Scene script records
□ □ □ □ □

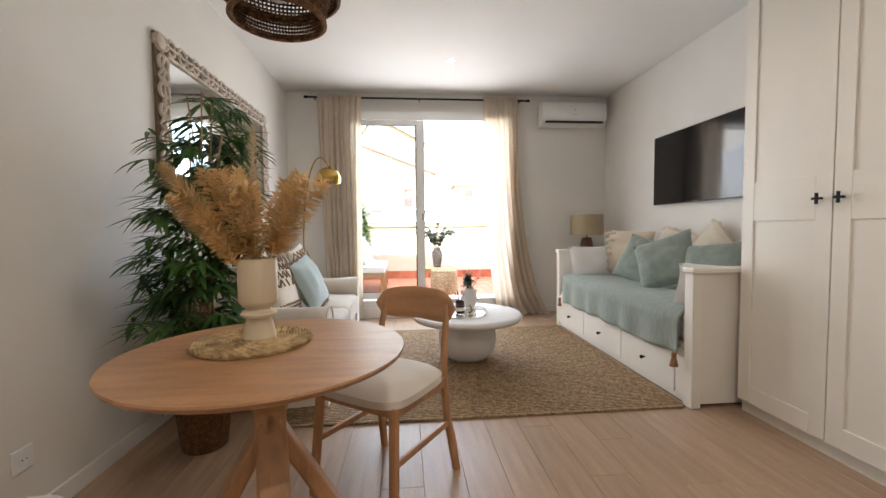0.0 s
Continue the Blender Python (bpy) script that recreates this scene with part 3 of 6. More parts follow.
panel_end("end_panel", 0, 0.075)
panel_end("end_panel", BL - 0.075, BL)
part("back_panel", box(BD - 0.04, BD, 0.076, BL - 0.076, 0.05, 0.83, 0.004), WHITEWOOD, bed)
part("plinth", box(0.012, 0.03, 0.076, BL - 0.076, 0.01, 0.045, 0.002), WHITEWOOD, bed)
part("slat_base", box(0.02, BD - 0.05, 0.076, BL - 0.076, 0.335, 0.37, 0.002), WHITEWOOD, bed)
cuts = [0.155, 0.795, 1.465, BL - 0.0751]
part("front_stile", box(0.004, 0.03, 0.0755, 0.152, 0.045, 0.334, 0.003), WHITEWOOD, bed)
for a, b in zip(cuts, cuts[1:]):
    d = part("drawer", box(0.0, 0.02, a + 0.003, b - 0.004, 0.05, 0.332, 0.003), WHITEWOOD, bed)
    part("drawer_box", box(0.02, BD - 0.1, a + 0.02, b - 0.02, 0.06, 0.25), WHITEWOOD, d)
    part("knob", lathe([(0, 0), (0.006, 0), (0.006, 0.012), (0.013, 0.018), (0.014, 0.026), (0.010, 0.032), (0, 0.033)], 16, m=pose(0, (a + b) / 2, 0.165, 0, -90, 0)), BLACK, d, "black round knob", smooth=50)
part("mattress", soft_box(0.02, BD - 0.05, 0.08, BL - 0.08, 0.371, 0.565, 0.0, 12, 0.045, 5), WHITECLOTH, bed, smooth=True)

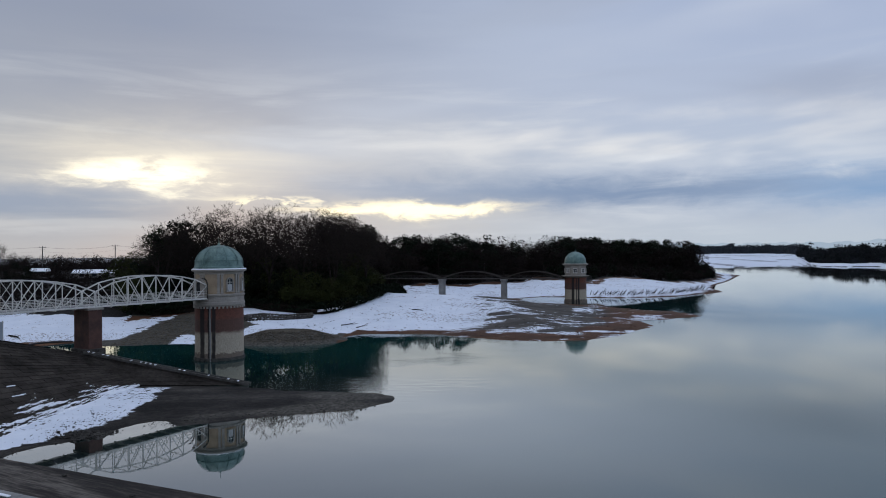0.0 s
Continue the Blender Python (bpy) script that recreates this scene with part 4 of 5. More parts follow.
LABELS = {"bare": "tall leafless deciduous tree with fine dark twigs", "green": "dense dark evergreen tree at the shore", "bamboo": "yellow-green bamboo thicket at the wood's edge",
          "dark": "dark evergreen broadleaf tree in the wood", "pine": "dark pine with layered boughs", "brush": "brown leafless shrub at the wood's edge"}
FAR_BARE = [bare_tree_meshes(rng, 260, 4, 2.6, 5.0, 6.6, 0.028) for k in range(4)]
THIN = [bare_tree_meshes(rng, 120, 3, 3.0, 5.2, 6.2, 0.055) for k in range(4)]
LABELS["bare_far"], LABELS["dark_small"] = "leafless brown winter tree in the wood", "dark evergreen broadleaf tree in the wood"
LABELS["haze"] = "leafless brown winter tree in the wood"
KINDS = {"haze": HAZE, "thin": THIN, "dark_small": DARK_SMALL, "bare_far": FAR_BARE, "bare": BARE, "green": GREEN, "bamboo": BAMBOO, "dark": DARK, "pine": PINE, "brush": BRUSH}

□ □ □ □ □

Quote every record above exactly, leaving out the pictures.

0.0 s
Continue the Blender Python (bpy) script that recreates this scene with part 3 of 6. More parts follow.
panel_end("end_panel", 0, 0.075)
panel_end("end_panel", BL - 0.075, BL)
part("back_panel", box(BD - 0.04, BD, 0.076, BL - 0.076, 0.05, 0.83, 0.004), WHITEWOOD, bed)
part("plinth", box(0.012, 0.03, 0.076, BL - 0.076, 0.01, 0.045, 0.002), WHITEWOOD, bed)
part("slat_base", box(0.02, BD - 0.05, 0.076, BL - 0.076, 0.335, 0.37, 0.002), WHITEWOOD, bed)
cuts = [0.155, 0.795, 1.465, BL - 0.0751]
part("front_stile", box(0.004, 0.03, 0.0755, 0.152, 0.045, 0.334, 0.003), WHITEWOOD, bed)
for a, b in zip(cuts, cuts[1:]):
    d = part("drawer", box(0.0, 0.02, a + 0.003, b - 0.004, 0.05, 0.332, 0.003), WHITEWOOD, bed)
    part("drawer_box", box(0.02, BD - 0.1, a + 0.02, b - 0.02, 0.06, 0.25), WHITEWOOD, d)
    part("knob", lathe([(0, 0), (0.006, 0), (0.006, 0.012), (0.013, 0.018), (0.014, 0.026), (0.010, 0.032), (0, 0.033)], 16, m=pose(0, (a + b) / 2, 0.165, 0, -90, 0)), BLACK, d, "black round knob", smooth=50)
part("mattress", soft_box(0.02, BD - 0.05, 0.08, BL - 0.08, 0.371, 0.565, 0.0, 12, 0.045, 5), WHITECLOTH, bed, smooth=True)

0.0 s
Continue the Blender Python (bpy) script that recreates this scene with part 4 of 5. More parts follow.
LABELS = {"bare": "tall leafless deciduous tree with fine dark twigs", "green": "dense dark evergreen tree at the shore", "bamboo": "yellow-green bamboo thicket at the wood's edge",
          "dark": "dark evergreen broadleaf tree in the wood", "pine": "dark pine with layered boughs", "brush": "brown leafless shrub at the wood's edge"}
FAR_BARE = [bare_tree_meshes(rng, 260, 4, 2.6, 5.0, 6.6, 0.028) for k in range(4)]
THIN = [bare_tree_meshes(rng, 120, 3, 3.0, 5.2, 6.2, 0.055) for k in range(4)]
LABELS["bare_far"], LABELS["dark_small"] = "leafless brown winter tree in the wood", "dark evergreen broadleaf tree in the wood"
LABELS["haze"] = "leafless brown winter tree in the wood"
KINDS = {"haze": HAZE, "thin": THIN, "dark_small": DARK_SMALL, "bare_far": FAR_BARE, "bare": BARE, "green": GREEN, "bamboo": BAMBOO, "dark": DARK, "pine": PINE, "brush": BRUSH}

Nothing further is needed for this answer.